Extracted records
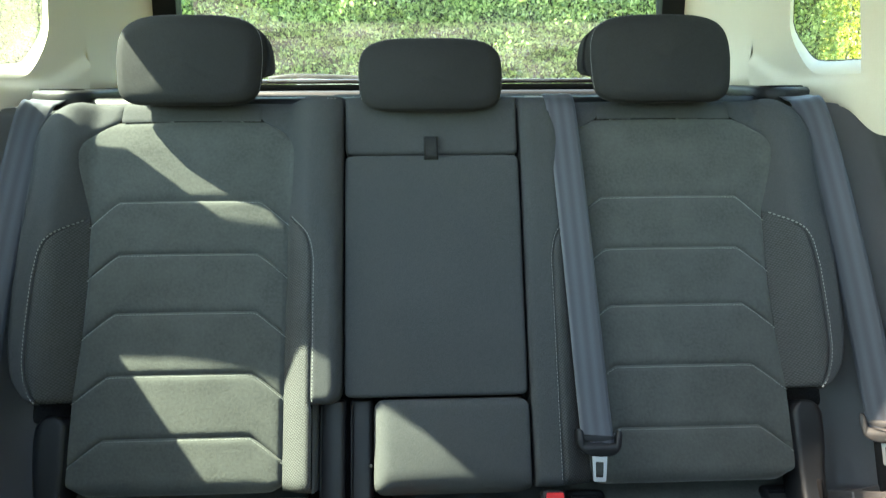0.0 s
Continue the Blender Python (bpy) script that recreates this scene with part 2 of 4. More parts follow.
ROOFGLASS = bpy.data.materials.new("grey tinted roof glass")
ROOFGLASS.use_nodes = True
nt = ROOFGLASS.node_tree
nt.nodes.remove(nt.nodes["Principled BSDF"])
tint, shine, both, fr2 = (nt.nodes.new("ShaderNode" + k) for k in ("BsdfTransparent", "BsdfGlossy", "MixShader", "Fresnel"))
tint.inputs[0].default_value = (0.465, 0.428, 0.425, 1)
shine.inputs["Roughness"].default_value = 0.02
nt.links.new(fr2.outputs[0], both.inputs[0])
nt.links.new(tint.outputs[0], both.inputs[1])
nt.links.new(shine.outputs[0], both.inputs[2])
nt.links.new(both.outputs[0], nt.nodes["Material Output"].inputs[0])


def leaf_material(name, dark, mid, pale):
    m = bpy.data.materials.new(name)
    m.use_nodes = True
    t = m.node_tree
    b = t.nodes["Principled BSDF"]
    b.inputs["Roughness"].default_value = 0.45
    g = t.nodes.new("ShaderNodeNewGeometry")
    r = t.nodes.new("ShaderNodeValToRGB")
    r.color_ramp.elements[0].color = (*dark, 1)
    r.color_ramp.elements[1].color = (*pale, 1)
    r.color_ramp.elements.new(0.5).color = (*mid, 1)
    t.links.new(g.outputs["Random Per Island"], r.inputs[0])
    t.links.new(r.outputs[0], b.inputs["Base Color"])
    tr = t.nodes.new("ShaderNodeBsdfTranslucent")
    t.links.new(r.outputs[0], tr.inputs[0])
    ms = t.nodes.new("ShaderNodeMixShader")
    ms.inputs[0].default_value = 0.55
    t.links.new(b.outputs[0], ms.inputs[1])
    t.links.new(tr.outputs[0], ms.inputs[2])
    t.links.new(ms.outputs[0], t.nodes["Material Output"].inputs[0])
    return m


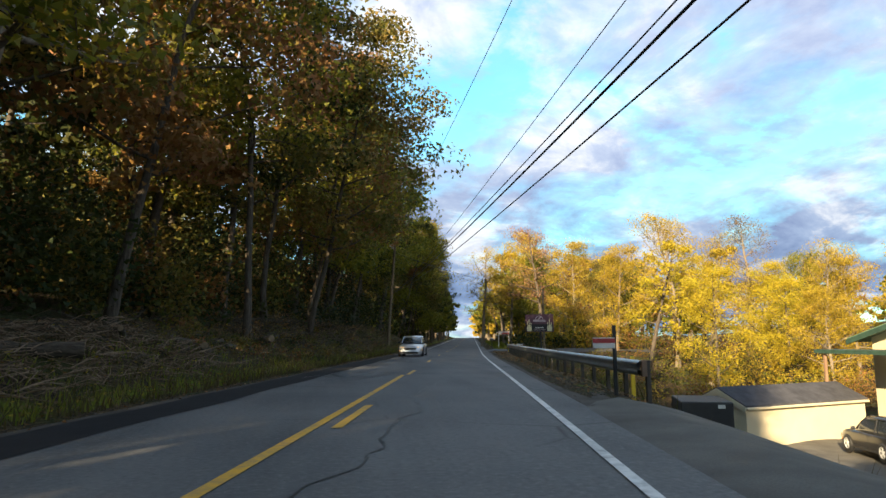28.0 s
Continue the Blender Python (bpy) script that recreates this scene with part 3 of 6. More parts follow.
tree_kind("vine_a", grow(28, 15.5, 5.4, 0.2, 6500, 0.09, 22, sub=10, trunk=0.27, thick=1.2), "gold", BARK_PALE)
tree_kind("round_a", grow(25, 17, 8.6, 0.10, 26000, 0.21, 34, sub=8, up=0.5, clump=0.85), "olive")
tree_kind("maple_a", grow(26, 13.5, 4.2, 0.43, 22000, 0.088, 21, sub=7, up=0.7, lean=0.03, trunk=0.17, clump=0.8), "straw", BARK_PALE)
tree_kind("redmaple", grow(27, 6.6, 4.5, 0.22, 24000, 0.085, 20, sub=7, up=0.55, trunk=0.2), "red")
tree_kind("young", grow(7, 6, 2.1, 0.22, 6000, 0.085, 13, clump=0.95, k=3), "gold")
tree_kind("bush_a", grow(8, 2.6, 1.7, 0.06, 6000, 0.065, 9, forks=3, up=0.9, trunk=0.05, clump=0.95, k=3), "green")
tree_kind("spruce_a", conifer(10, 16, 4.2, 14000, 0.16, 0.12, 0.45), "pine")
tree_kind("spruce_old", conifer(10, 16, 4.2, 22000, 0.13, 0.16, 0.42, 0.16), "hemlock")
tree_kind("fir_a", conifer(11, 10, 3.2, 24000, 0.11, droop=0.1, bare=0.02), "pine")
# ---------------------------------------------------------------- woods
rnd = random.Random(5)


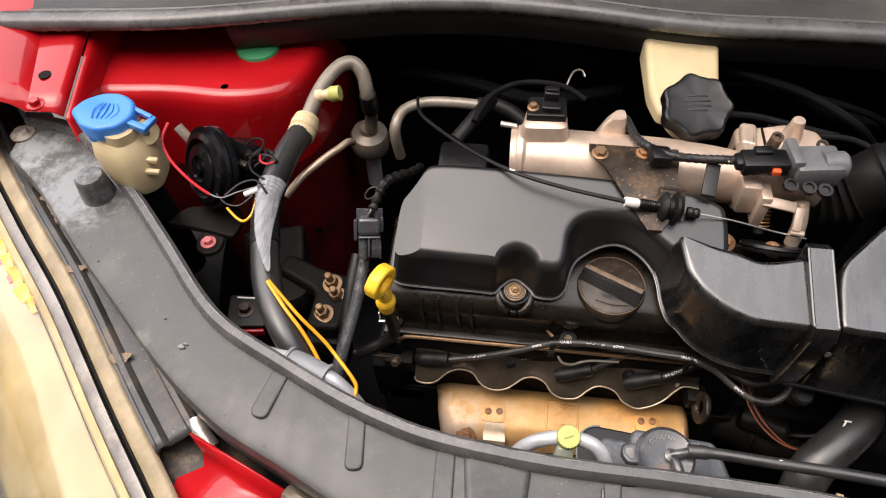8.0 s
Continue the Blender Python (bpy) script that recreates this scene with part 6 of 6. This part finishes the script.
    for a in (10, 100):
        part("plus_bar", box((0.987, 0.243, 0.8845), (0.022, 0.0028, 0.0009), 0.0002, (0, 0, a)), REDPRINT, cov, "red printed plus bar")
    w = thing("battery_wiring", (0.955, 0.18, 0.74), "black connectors with red wire under the fuse cover", "wiring")
    part("loom", tube([(0.962, 0.23, 0.82), (0.960, 0.215, 0.80), (0.955, 0.19, 0.78), (0.95, 0.17, 0.77)], 0.011, 10, 5), RUBBER, w)
    part("red_lead", tube([(0.975, 0.222, 0.815), (0.984, 0.212, 0.800), (0.988, 0.196, 0.785), (0.978, 0.180, 0.775), (0.962, 0.172, 0.770)], 0.0030, 9, 6), RWIRE, w, "red insulated lead")
    part("connector", box((0.952, 0.160, 0.765), (0.030, 0.024, 0.026), 0.002, (0, 0, -6)), CONN, w, "grey-black connector")
    part("connector", box((0.938, 0.215, 0.755), (0.030, 0.018, 0.012), 0.002, (0, 20, 20)), BLACK, w)
    part("connector_foot", box((0.953, 0.146, 0.757), (0.022, 0.012, 0.016), 0.0015), BLACK, w)
    part("cable_tie", join(box((0.921, 0.190, 0.770), (0.010, 0.007, 0.006), 0.001), box((0.938, 0.184, 0.769), (0.030, 0.003, 0.0018), 0.0005, (0, 0, -12))), CREAM, w, "white nylon cable tie")
    part("tray", box((1.02, 0.36, 0.48), (0.20, 0.25, 0.02), 0.004), CAVITY, w)
    f = thing("fuse_box", (1.165, 0.35, 0.72), "dark grey fuse box with smooth lid", "fuse box")
    poly = fillet([(1.092, 0.330), (1.112, 0.292), (1.175, 0.284), (1.222, 0.318), (1.244, 0.420), (1.124, 0.428)], 0.010)
    part("lid", slab(poly, 0.825, 0.850, 0.004), BLACK, f, "smooth black lid")
    part("lower_box", slab(inset(poly, 0.004), 0.66, 0.826, 0.002), BLACK, f)
    part("foot", box((1.165, 0.35, 0.56), (0.06, 0.06, 0.21), 0.005), CAVITY, f)


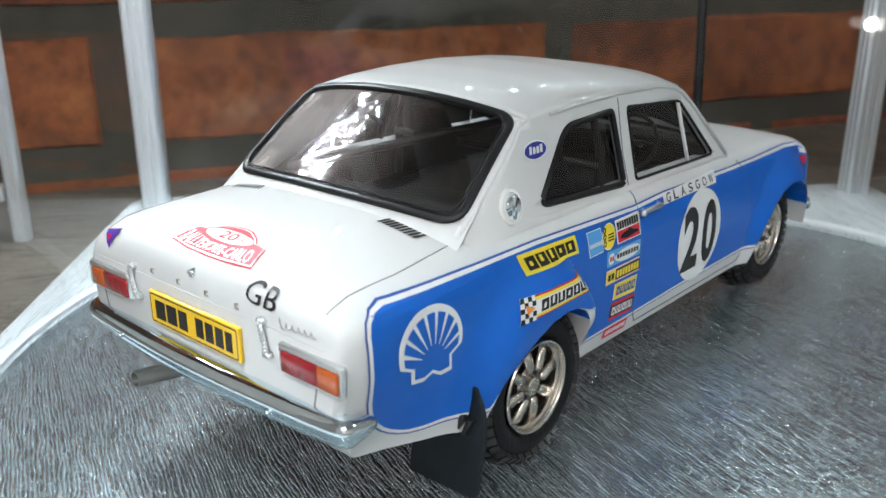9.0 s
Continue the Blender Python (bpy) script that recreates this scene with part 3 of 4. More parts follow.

**What to do:**
Retype only the lines above from the one with "finishes the script." through the last, both ends included, keeping every picture out of the copy.

**Expected answer:**
Continue the Blender Python (bpy) script that recreates this scene with part 6 of 6. This part finishes the script.
    for a in (10, 100):
        part("plus_bar", box((0.987, 0.243, 0.8845), (0.022, 0.0028, 0.0009), 0.0002, (0, 0, a)), REDPRINT, cov, "red printed plus bar")
    w = thing("battery_wiring", (0.955, 0.18, 0.74), "black connectors with red wire under the fuse cover", "wiring")
    part("loom", tube([(0.962, 0.23, 0.82), (0.960, 0.215, 0.80), (0.955, 0.19, 0.78), (0.95, 0.17, 0.77)], 0.011, 10, 5), RUBBER, w)
    part("red_lead", tube([(0.975, 0.222, 0.815), (0.984, 0.212, 0.800), (0.988, 0.196, 0.785), (0.978, 0.180, 0.775), (0.962, 0.172, 0.770)], 0.0030, 9, 6), RWIRE, w, "red insulated lead")
    part("connector", box((0.952, 0.160, 0.765), (0.030, 0.024, 0.026), 0.002, (0, 0, -6)), CONN, w, "grey-black connector")
    part("connector", box((0.938, 0.215, 0.755), (0.030, 0.018, 0.012), 0.002, (0, 20, 20)), BLACK, w)
    part("connector_foot", box((0.953, 0.146, 0.757), (0.022, 0.012, 0.016), 0.0015), BLACK, w)
    part("cable_tie", join(box((0.921, 0.190, 0.770), (0.010, 0.007, 0.006), 0.001), box((0.938, 0.184, 0.769), (0.030, 0.003, 0.0018), 0.0005, (0, 0, -12))), CREAM, w, "white nylon cable tie")
    part("tray", box((1.02, 0.36, 0.48), (0.20, 0.25, 0.02), 0.004), CAVITY, w)
    f = thing("fuse_box", (1.165, 0.35, 0.72), "dark grey fuse box with smooth lid", "fuse box")
    poly = fillet([(1.092, 0.330), (1.112, 0.292), (1.175, 0.284), (1.222, 0.318), (1.244, 0.420), (1.124, 0.428)], 0.010)
    part("lid", slab(poly, 0.825, 0.850, 0.004), BLACK, f, "smooth black lid")
    part("lower_box", slab(inset(poly, 0.004), 0.66, 0.826, 0.002), BLACK, f)
    part("foot", box((1.165, 0.35, 0.56), (0.06, 0.06, 0.21), 0.005), CAVITY, f)


9.0 s
Continue the Blender Python (bpy) script that recreates this scene with part 3 of 4. More parts follow.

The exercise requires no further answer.